The RSI has started to lift from oversold territory, echoing what we see on Bitcoin and hinting that the most aggressive phase of the sell-off might be behind us. It doesn’t say “uptrend” yet, but it does say “panic is cooling down.” In that environment, short-term traders often shift from dumping into weakness to hunting for bounces back into well-defined resistance zones.

If ETH cannot hold $3,017 on a closing basis, the tone changes quickly. The next key level sits around $2,749. A move toward that support would mean that last week’s rejection at $3,592 was not just a sharp shakeout but the start of a deeper reset, and it would force longer-term bulls to decide how much drawdown they are willing to tolerate before stepping aside.

XRP has been playing a slightly different game. Instead of breaking from a clear trendline like ETH, it ran straight into its 50-day exponential moving average at $2.47 last week and was pushed back nearly 7%. The drop continued into Monday, followed by a modest rebound on Tuesday. On Wednesday, XRP is hovering near $2.21, just below the $2.23 area where it has been trying to catch its breath.

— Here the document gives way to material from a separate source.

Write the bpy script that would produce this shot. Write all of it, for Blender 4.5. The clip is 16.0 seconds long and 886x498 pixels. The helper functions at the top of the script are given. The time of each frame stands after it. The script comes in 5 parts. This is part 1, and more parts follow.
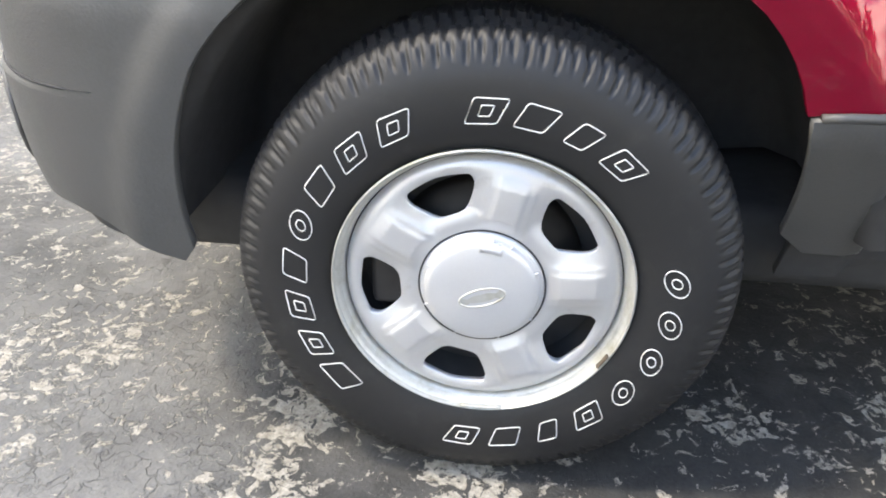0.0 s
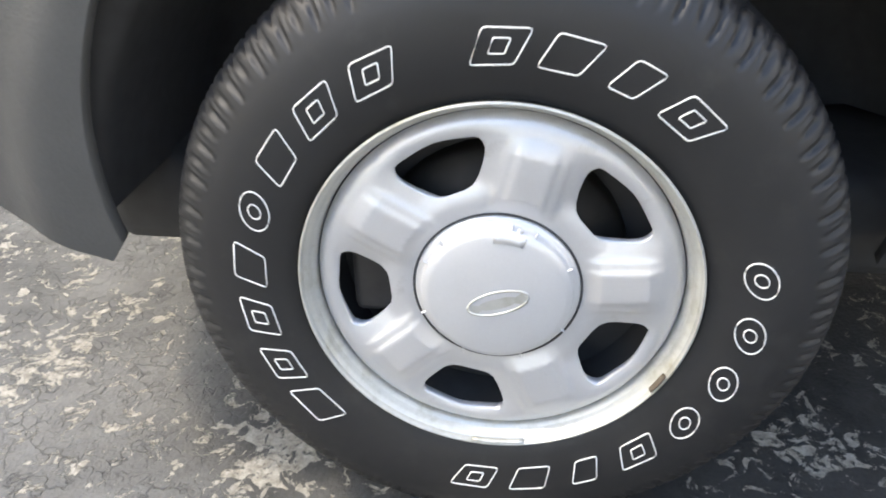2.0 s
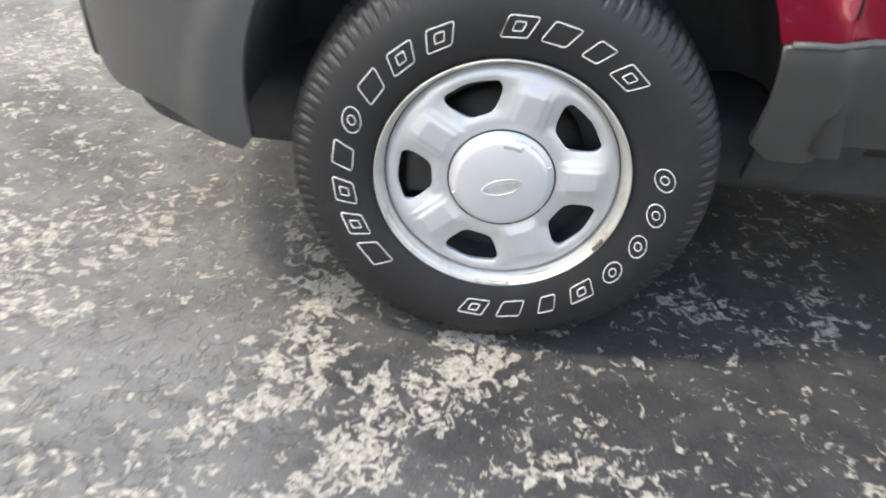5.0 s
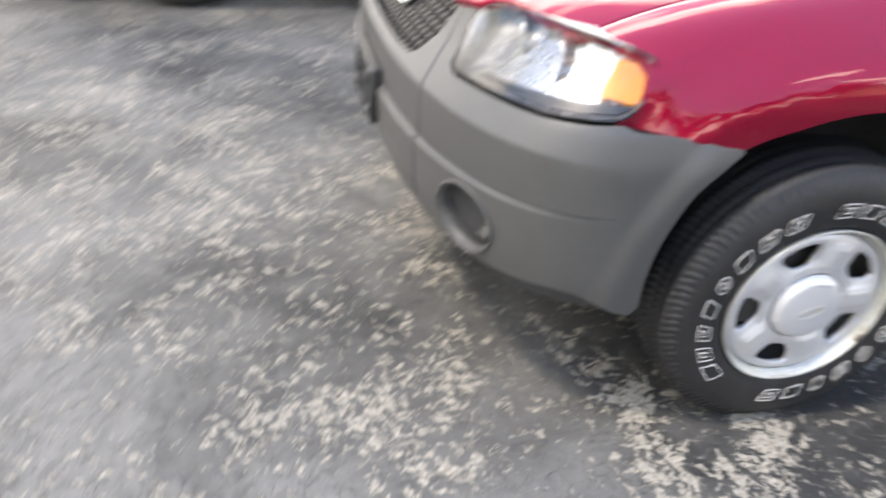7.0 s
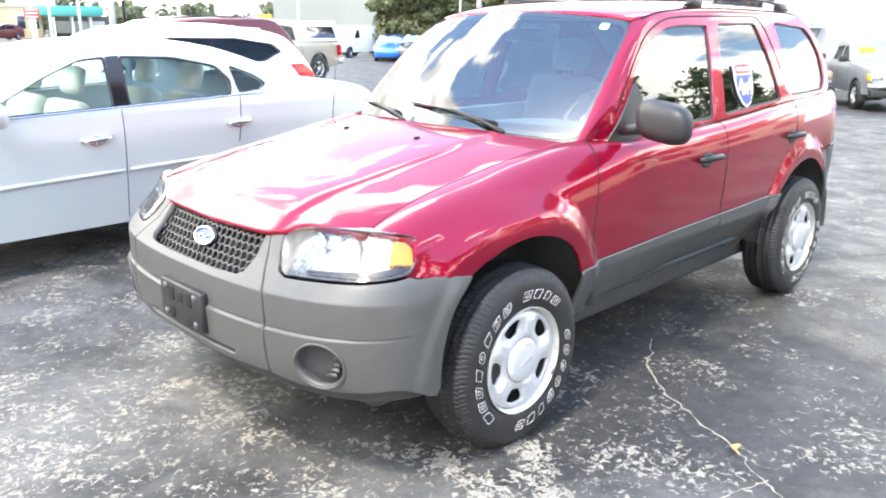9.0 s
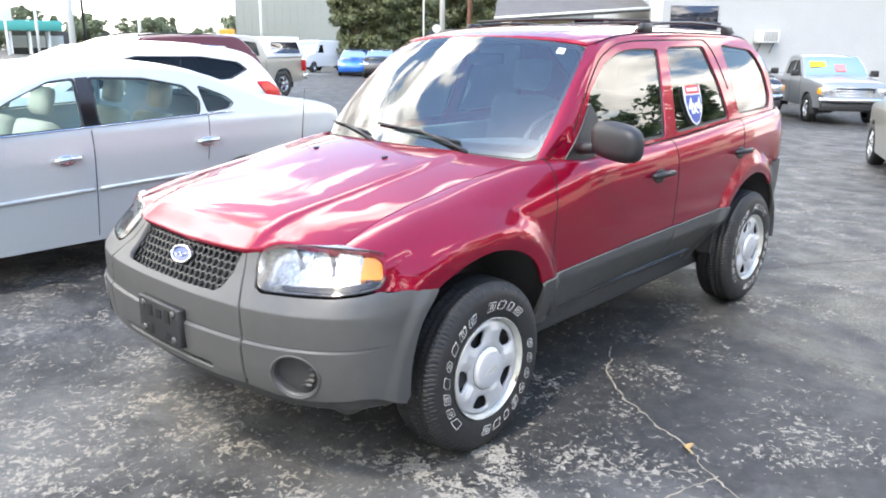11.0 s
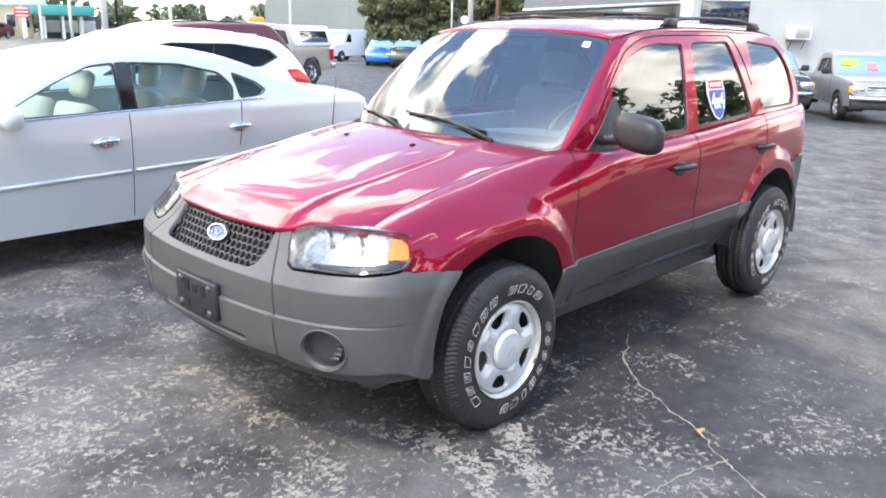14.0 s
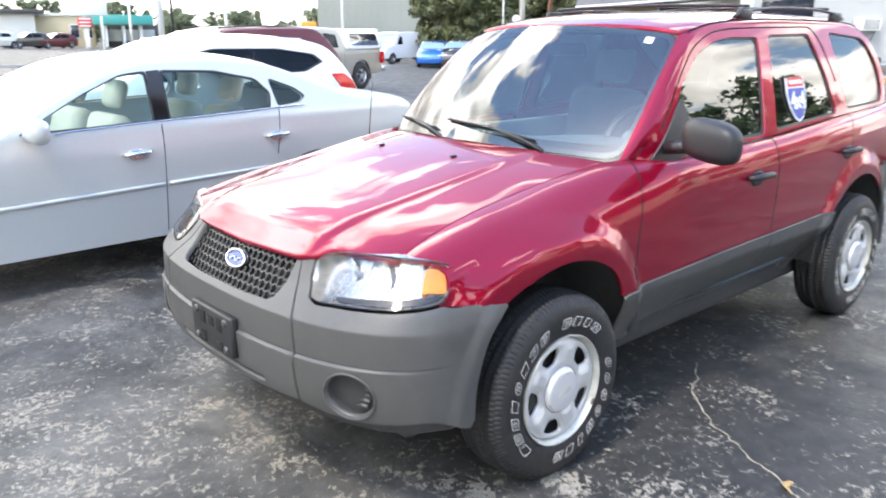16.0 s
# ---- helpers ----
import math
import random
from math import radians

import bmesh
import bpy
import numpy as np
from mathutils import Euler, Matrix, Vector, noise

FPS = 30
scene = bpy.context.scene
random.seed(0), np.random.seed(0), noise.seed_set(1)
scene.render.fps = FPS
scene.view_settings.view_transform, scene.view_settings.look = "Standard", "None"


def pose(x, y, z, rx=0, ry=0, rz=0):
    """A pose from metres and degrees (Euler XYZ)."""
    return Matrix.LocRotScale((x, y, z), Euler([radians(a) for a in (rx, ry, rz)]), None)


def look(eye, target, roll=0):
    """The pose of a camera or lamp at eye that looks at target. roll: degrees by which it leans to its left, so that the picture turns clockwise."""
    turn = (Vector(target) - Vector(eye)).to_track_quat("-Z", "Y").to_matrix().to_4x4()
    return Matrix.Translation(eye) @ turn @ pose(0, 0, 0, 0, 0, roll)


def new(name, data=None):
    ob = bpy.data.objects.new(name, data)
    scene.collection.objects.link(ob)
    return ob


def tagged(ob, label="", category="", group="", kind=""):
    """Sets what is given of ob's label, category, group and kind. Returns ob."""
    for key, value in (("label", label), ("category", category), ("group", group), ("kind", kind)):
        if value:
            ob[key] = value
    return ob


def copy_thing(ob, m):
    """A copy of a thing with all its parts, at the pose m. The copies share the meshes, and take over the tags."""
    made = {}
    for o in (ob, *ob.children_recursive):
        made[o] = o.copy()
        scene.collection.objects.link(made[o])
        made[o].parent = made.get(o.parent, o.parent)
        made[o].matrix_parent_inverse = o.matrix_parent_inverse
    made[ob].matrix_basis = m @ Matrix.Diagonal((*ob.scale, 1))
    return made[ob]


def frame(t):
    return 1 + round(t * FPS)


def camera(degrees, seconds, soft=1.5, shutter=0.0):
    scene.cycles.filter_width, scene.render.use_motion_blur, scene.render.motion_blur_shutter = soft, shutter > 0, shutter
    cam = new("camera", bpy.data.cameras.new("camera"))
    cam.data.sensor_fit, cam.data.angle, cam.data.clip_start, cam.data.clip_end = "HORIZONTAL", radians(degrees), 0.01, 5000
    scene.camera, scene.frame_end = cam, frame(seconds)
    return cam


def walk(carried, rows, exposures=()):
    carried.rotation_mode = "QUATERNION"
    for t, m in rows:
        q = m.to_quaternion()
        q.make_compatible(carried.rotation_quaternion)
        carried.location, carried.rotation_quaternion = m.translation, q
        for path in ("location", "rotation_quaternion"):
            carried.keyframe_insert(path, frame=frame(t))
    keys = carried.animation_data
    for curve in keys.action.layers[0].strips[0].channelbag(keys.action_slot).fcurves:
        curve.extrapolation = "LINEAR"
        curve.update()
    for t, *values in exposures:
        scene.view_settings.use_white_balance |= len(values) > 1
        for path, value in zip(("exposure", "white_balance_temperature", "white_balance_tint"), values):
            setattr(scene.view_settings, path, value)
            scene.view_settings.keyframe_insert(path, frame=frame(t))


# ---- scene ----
cam = camera(59.1, 16.0, soft=1.9, shutter=0.5)
PATH = [
    (0, (0.039, -1.83, 0.935), (-0.138, -0.098, -0.049), 1.1),
    (0.5, (0.038, -1.807, 0.924), (-0.14, -0.075, -0.061), 0.9),
    (1, (0.03, -1.751, 0.901), (-0.117, -0.039, -0.122), 0.8),
    (1.5, (0.025, -1.678, 0.863), (-0.122, 0.03, -0.167), 0.8),
    (2, (0.026, -1.599, 0.807), (-0.18, 0.115, -0.203), -0.5),
    (2.5, (0.015, -1.51, 0.747), (-0.161, 0.201, -0.273), 0.0),
    (3, (0.005, -1.398, 0.682), (-0.175, 0.283, -0.386), -0.7),
    (3.5, (0.0, -1.337, 0.656), (-0.177, 0.332, -0.431), -1.2),
    (5.8, (-0.217, -2.308, 1.273), (-0.236, -0.752, 0.016), 10.0),
    (6, (-0.317, -2.3, 1.317), (-0.5, -0.799, -0.032), 9.7),
    (6.2, (-0.537, -2.357, 1.3), (-0.7, -0.812, 0.04), 7.5),
    (6.5, (-0.789, -2.291, 1.266), (-0.862, -0.714, 0.037), 7.6),
    (6.8, (-1.054, -2.135, 1.341), (-0.891, -0.535, 0.152), 5.4),
    (7, (-1.216, -2.105, 1.357), (-0.75, -0.484, 0.283), 5.7),
    (7.2, (-1.326, -2.1, 1.35), (-0.585, -0.524, 0.367), 3.0),
    (7.5, (-1.55, -2.163, 1.409), (-0.532, -0.723, 0.465), -0.5),
    (8, (-1.81, -2.356, 1.447), (-0.593, -0.98, 0.657), -0.1),
    (8.5, (-1.976, -2.515, 1.521), (-0.697, -1.135, 0.845), 0.7),
    (9, (-2.142, -2.612, 1.569), (-0.779, -1.257, 1.017), 0.6),
    (11.3, (-2.254, -2.713, 1.621), (-0.817, -1.424, 1.096), 0.2),
    (11.5, (-2.204, -2.678, 1.622), (-0.77, -1.392, 1.084), -0.2),
    (12, (-2.072, -2.621, 1.622), (-0.68, -1.29, 1.083), 0.0),
    (12.5, (-2.023, -2.594, 1.613), (-0.657, -1.232, 1.085), 0.2),
    (13, (-2.084, -2.619, 1.62), (-0.72, -1.251, 1.101), -0.0),
    (13.5, (-2.227, -2.708, 1.627), (-0.842, -1.359, 1.114), 0.1),
    (14, (-2.35, -2.795, 1.621), (-0.964, -1.458, 1.08), 1.5),
    (14.5, (-2.401, -2.836, 1.629), (-1.001, -1.512, 1.093), 0.9),
    (15, (-2.393, -2.823, 1.631), (-0.988, -1.502, 1.102), 0.7),
    (15.5, (-2.29, -2.731, 1.623), (-0.926, -1.369, 1.09), 0.3),
    (16, (-2.05, -2.549, 1.612), (-0.762, -1.118, 1.071), 0.1),
]
EXPOSURES = [(0.0, 0.63, 7200, 9), (1.0, 0.56, 7200, 9), (2.0, 0.51, 7240, 9), (2.7, 0.36, 7340, 10), (3.5, -0.01, 7340, 10), (4.5, 0.21, 7240, 9), (5.8, 0.76, 7240, 9), (6.5, 0.49, 7160, 9), (7.0, 0.33, 7070, 11), (7.5, 0.36, 7040, 12), (8.0, 0.91, 6840, 9), (8.5, 0.93, 6790, 8), (9.0, 0.99, 6750, 8), (10.2, 0.61, 6670, 8), (11.5, 0.35, 6560, 9), (16.0, 0.35, 6560, 9)]
walk(cam, [(t, look(eye, target, roll)) for t, eye, target, roll in PATH], EXPOSURES)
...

For many short-term traders, that 50-day EMA at $2.47 is the dividing line between “just a bounce” and “maybe something more.” If XRP can keep grinding higher from current levels and re-test $2.47, any breakout above that moving average would not just be a neat technical event; it would tell us that sellers who controlled last week’s move are losing their grip and that dip-buyers are willing to hold beyond a single session.

The daily RSI around 41 fits with that picture of a market that is no longer in full-blown risk-off mode but has not yet flipped to outright optimism. Bears are not pressing as hard as they were, yet bulls have not done enough to drag the indicator back above the neutral 50 line. That middle zone often translates into choppy price action, where both sides get tested.

If XRP cannot build on the current bounce and the correction resumes, the next level on the radar is the daily support around $1.96. A slide toward that area would reinforce the idea that recent strength off the lows was just a pause inside a broader downtrend, rather than the opening leg of a new recovery.